Sunday, October 20, 2013

Sorry it took so long, Dad



So I’m seventeen years old working at a pizza joint in the mall and I get a phone call at work from my mom. My dad had just died. I told my manager and asked to go home. “Come on, quit trying to get out of work. You hated your dad, so don’t use that as an excuse.” “I do?” I thought, or rather, “I did?” I thought I loved my father at least as much as anyone else, and more than most. “Marty,” I scoffed. “You’re a dick!” I kept working for a while.
I tried to work, but I couldn’t keep it together enough to even assemble the three pre-packaged ingredients that our anti-authentic joint passed off as pizza. Mind you, this was long before anyone aside from an SNL writer would have dreamed of combining the words “artisan” and “pizza,” but our brand was especially lame. When my “older” manager, Marty – two years my senior- saw the difficulties I was having he finally sent me home.

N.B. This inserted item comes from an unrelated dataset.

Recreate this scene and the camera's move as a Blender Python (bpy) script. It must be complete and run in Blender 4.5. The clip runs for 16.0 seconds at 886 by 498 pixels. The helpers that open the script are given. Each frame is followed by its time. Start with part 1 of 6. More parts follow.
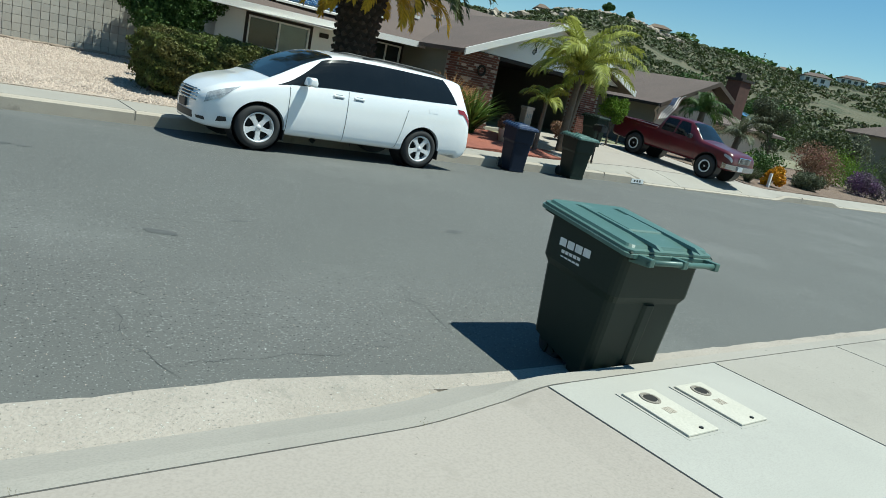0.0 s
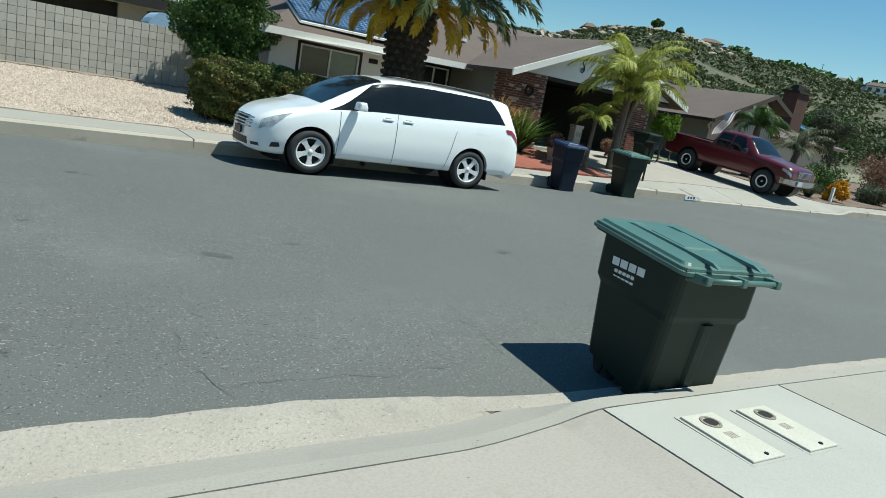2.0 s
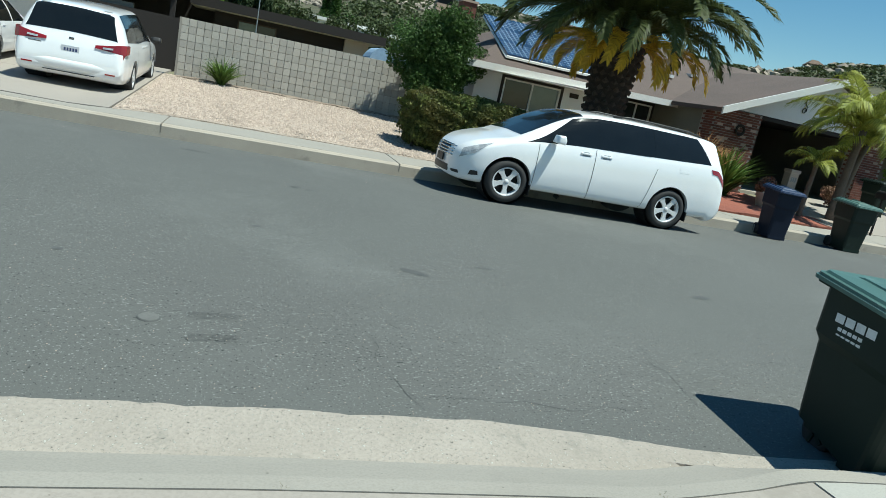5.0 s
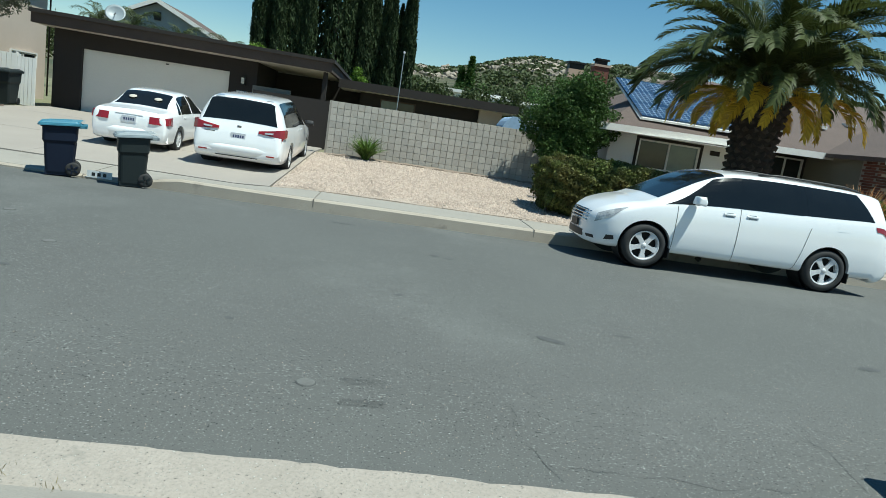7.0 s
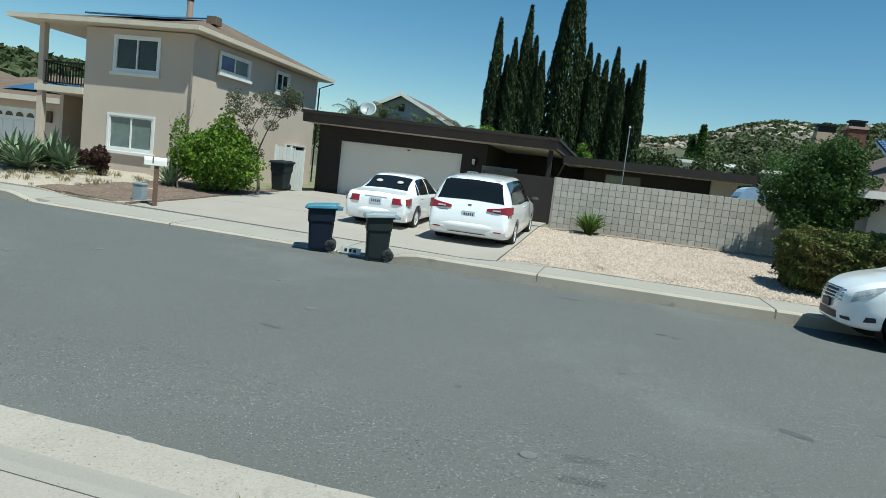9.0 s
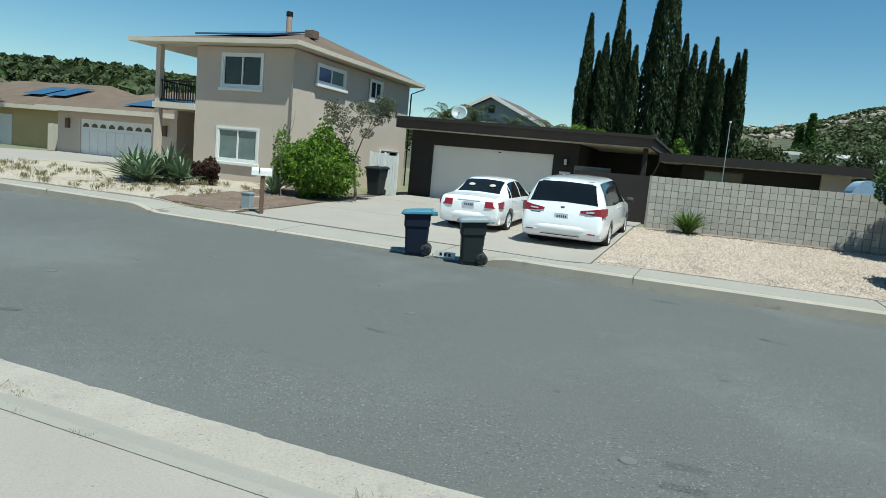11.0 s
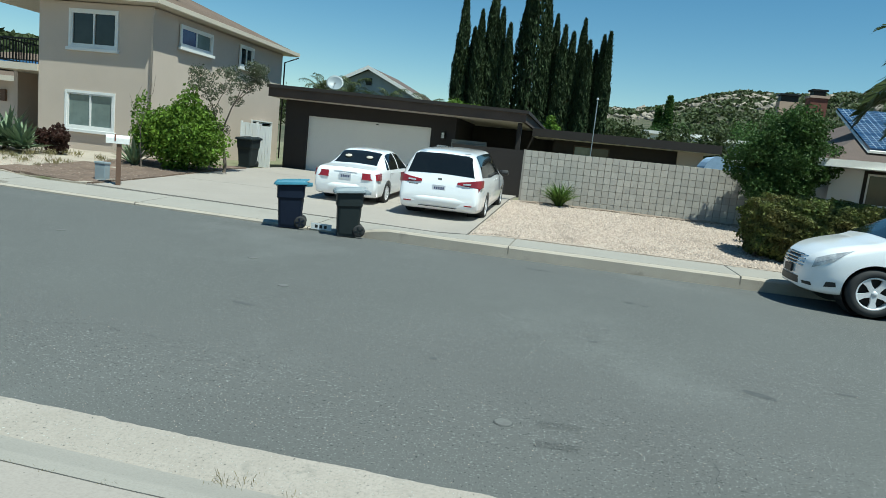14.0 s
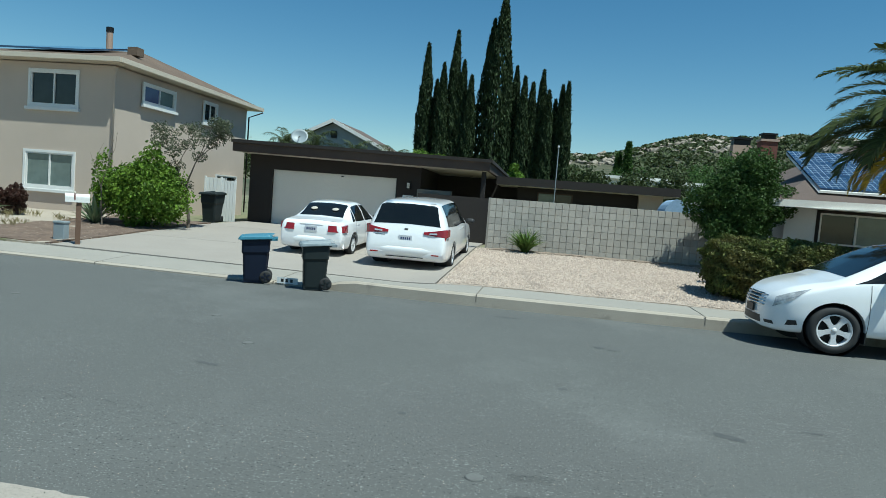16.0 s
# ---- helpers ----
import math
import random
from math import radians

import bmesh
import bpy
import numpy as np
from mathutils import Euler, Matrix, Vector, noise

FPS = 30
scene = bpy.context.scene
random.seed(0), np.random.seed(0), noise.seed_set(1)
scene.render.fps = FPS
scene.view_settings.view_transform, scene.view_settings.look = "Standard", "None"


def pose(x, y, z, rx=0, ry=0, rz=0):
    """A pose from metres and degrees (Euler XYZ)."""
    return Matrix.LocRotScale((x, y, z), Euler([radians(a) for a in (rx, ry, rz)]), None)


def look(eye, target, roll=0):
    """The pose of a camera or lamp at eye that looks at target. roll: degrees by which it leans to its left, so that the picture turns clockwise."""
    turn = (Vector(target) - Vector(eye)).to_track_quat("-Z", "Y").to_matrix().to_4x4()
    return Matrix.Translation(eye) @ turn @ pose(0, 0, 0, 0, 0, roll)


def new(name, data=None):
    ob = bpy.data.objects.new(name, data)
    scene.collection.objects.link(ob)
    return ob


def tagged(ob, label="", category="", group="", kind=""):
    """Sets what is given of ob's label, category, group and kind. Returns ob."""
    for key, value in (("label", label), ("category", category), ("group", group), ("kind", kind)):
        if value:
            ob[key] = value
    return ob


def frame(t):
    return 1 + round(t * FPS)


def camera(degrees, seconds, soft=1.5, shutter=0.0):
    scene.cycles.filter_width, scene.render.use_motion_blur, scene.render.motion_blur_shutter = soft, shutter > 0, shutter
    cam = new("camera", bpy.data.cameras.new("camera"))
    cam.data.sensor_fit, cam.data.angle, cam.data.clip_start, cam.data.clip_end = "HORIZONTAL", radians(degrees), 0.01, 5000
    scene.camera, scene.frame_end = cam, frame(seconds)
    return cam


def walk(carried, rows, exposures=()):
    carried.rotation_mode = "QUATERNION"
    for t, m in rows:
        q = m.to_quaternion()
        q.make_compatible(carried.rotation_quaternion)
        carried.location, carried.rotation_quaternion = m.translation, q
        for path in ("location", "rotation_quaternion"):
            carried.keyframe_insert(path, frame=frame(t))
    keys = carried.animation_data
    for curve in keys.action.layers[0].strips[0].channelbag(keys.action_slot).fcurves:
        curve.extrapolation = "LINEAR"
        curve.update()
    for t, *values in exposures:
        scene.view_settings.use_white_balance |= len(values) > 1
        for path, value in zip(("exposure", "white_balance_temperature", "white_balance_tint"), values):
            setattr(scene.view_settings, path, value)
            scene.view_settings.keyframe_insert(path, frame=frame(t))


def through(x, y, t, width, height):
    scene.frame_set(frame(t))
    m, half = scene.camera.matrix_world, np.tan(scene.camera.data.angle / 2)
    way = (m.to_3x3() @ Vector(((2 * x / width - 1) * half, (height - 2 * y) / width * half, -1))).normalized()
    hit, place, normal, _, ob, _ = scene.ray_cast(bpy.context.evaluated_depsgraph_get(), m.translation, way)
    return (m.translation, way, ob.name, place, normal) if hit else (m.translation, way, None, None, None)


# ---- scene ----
cam = camera(67.1, 16.0, soft=0.75)
PATH = [
    (0, (-0.099, 0.446, 1.6), (1.14, 1.941, 1.121), 12.1),
    (0.5, (-0.097, 0.453, 1.599), (1.087, 1.987, 1.103), 11.1),
    (1, (-0.1, 0.468, 1.571), (1.013, 2.032, 1.012), 11.5),
    (1.5, (-0.079, 0.45, 1.599), (1.048, 2.045, 1.17), 8.0),
    (2, (-0.093, 0.457, 1.595), (1.025, 2.053, 1.147), 10.4),
    (2.5, (-0.116, 0.46, 1.594), (0.982, 2.07, 1.146), 11.2),
    (3, (-0.135, 0.455, 1.585), (0.912, 2.116, 1.204), 10.8),
    (3.5, (-0.133, 0.442, 1.557), (0.803, 2.155, 1.121), 11.1),
    (4, (-0.143, 0.442, 1.573), (0.731, 2.192, 1.159), 10.0),
    (4.5, (-0.161, 0.447, 1.56), (0.64, 2.224, 1.113), 10.2),
    (4.7, (-0.163, 0.465, 1.557), (0.527, 2.286, 1.101), 11.9),
    (6.8, (-0.209, 0.373, 1.614), (0.198, 2.293, 1.231), 9.3),
    (7, (-0.216, 0.33, 1.64), (-0.002, 2.288, 1.292), 8.7),
    (7.5, (-0.22, 0.29, 1.64), (-0.183, 2.266, 1.331), 8.5),
    (8, (-0.232, 0.295, 1.646), (-0.262, 2.271, 1.341), 8.0),
    (8.5, (-0.247, 0.218, 1.668), (-0.567, 2.169, 1.365), 6.4),
    (9, (-0.223, 0.157, 1.695), (-0.687, 2.089, 1.472), 6.8),
    (11.3, (-0.232, -0.051, 1.789), (-0.959, 1.795, 1.536), 5.1),
    (11.5, (-0.234, -0.022, 1.775), (-0.809, 1.878, 1.53), 4.6),
    (12, (-0.24, 0.057, 1.733), (-0.701, 1.984, 1.465), 5.8),
    (12.5, (-0.241, 0.116, 1.706), (-0.68, 2.051, 1.455), 5.9),
    (13, (-0.236, 0.09, 1.728), (-0.66, 2.029, 1.485), 6.4),
    (13.5, (-0.229, 0.11, 1.707), (-0.604, 2.057, 1.444), 6.2),
    (14, (-0.226, 0.134, 1.685), (-0.596, 2.078, 1.397), 6.0),
    (14.5, (-0.221, 0.128, 1.7), (-0.612, 2.076, 1.473), 6.5),
    (15, (-0.216, 0.112, 1.711), (-0.578, 2.067, 1.49), 6.0),
    (15.5, (-0.22, 0.133, 1.726), (-0.499, 2.106, 1.552), 5.6),
    (16, (-0.202, 0.141, 1.717), (-0.496, 2.115, 1.58), 4.5),
]
walk(cam, [(t, look(eye, target, roll)) for t, eye, target, roll in PATH], exposures=[(0.0, 0.40, 6260, -5), (8.0, 0.34, 6170, -5), (12.5, 0.36, 6070, -6), (15.4, 0.30, 5990, -7), (16.0, 0.22, 5900, -7)])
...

Now before you judge Marty, I guess I should explain how things  had gotten to this point. Like every other awkward, suburban, uncoordinated white kid of my generation I really only wanted one thing that didn’t involve a naked girl: to be a bad ass. I tried fighting, hockey, talking back, wrestling and a host of other macho pursuits. I wasn’t good at any of them. So I decide to create a bad ass persona. If Robert Zimmerman could be Bob Dylan and Michael freaking Jackson could be “bad,” I knew I could pull this off.
When my mom and step father moved from Michigan to Arizona (to a trailer park no less!), I had my chance at re-creation. I grew my hair long, wore a lot of leather and quickly found the “wrong” crowd. I tend towards over-compensation, so I left no stone unturned. I did more drugs than any of the best, listened to the loudest music, climbed mountains frying on acid, looked for fights
every chance I got and always tried to push the envelope.  To a certain extent. I still got good grades, made it to school on time – even if a bit buzzed – and avidly avoided arrest or Juvie.
With my wild friends, I tried to hide my tame reality, always fearful I’d be discovered. There was a Van Halen song at the time with the lyric, “Have you seen junior’s grades????” mocking a shocked parent. My nickname was “Junior,” so the song was perfect for my rouse. But the truth was I wanted to hide my (good) grades from my friends, not my parents!
Most of the rough crowd I ran with had terrible relations with their parents and pretty crappy home lives. Like my good grades, I hid my loving and pretty wonderful parents from my friends in a series of misleading interpretations of my home life, exaggerations and flat out tall tales. Hence, Marty’s mistaken belief I didn’t care about my father. I don’t recall the actual story, but I must have told him a dousie.
The thing is, my Dad was never ashamed or confused about who he was. He constantly told us boys he loved us, repeatedly told us it was okay to cry and encouraged any talents, whims or quirks we had and maintained a very close relationship with us in an era where fathers were distant at best, and frequently unapproachable. Despite being a big, burly construction worker, he frequently cried in public and showed his emotions – again, men of his generation just didn’t do that.
He never crossed a picket line. He invited his black co-workers to the house for dinner and parties (the only time African Americans were ever seen in our lily-white neighborhood!), picked up even the mangiest hitchhikers and always had something for any beggar. He was proud of his sons, and everyone knew it.
My father knew exactly who he was, and would never betray me.
For years I carried the shame of that night at the pizza parlor. When a great man dies, his son should be shouting his praises from the roof tops, not sulking in a Judas-like aftermath of a swirl of falsehoods. I’d like to say that pathetic scene was a wakeup call, but it actually took me many more years, and even more shameful episode, before I finally straightened out my head and met my self.
But, Dad, I’m glad to report, I finally know who I am. I’m not half the man you were, but I know I’ve finally become a man you can be proud of. I’m one of many who have to learn the hard way. It took me a long, long time, but I finally know exactly who I am. And I’m proud of both of us.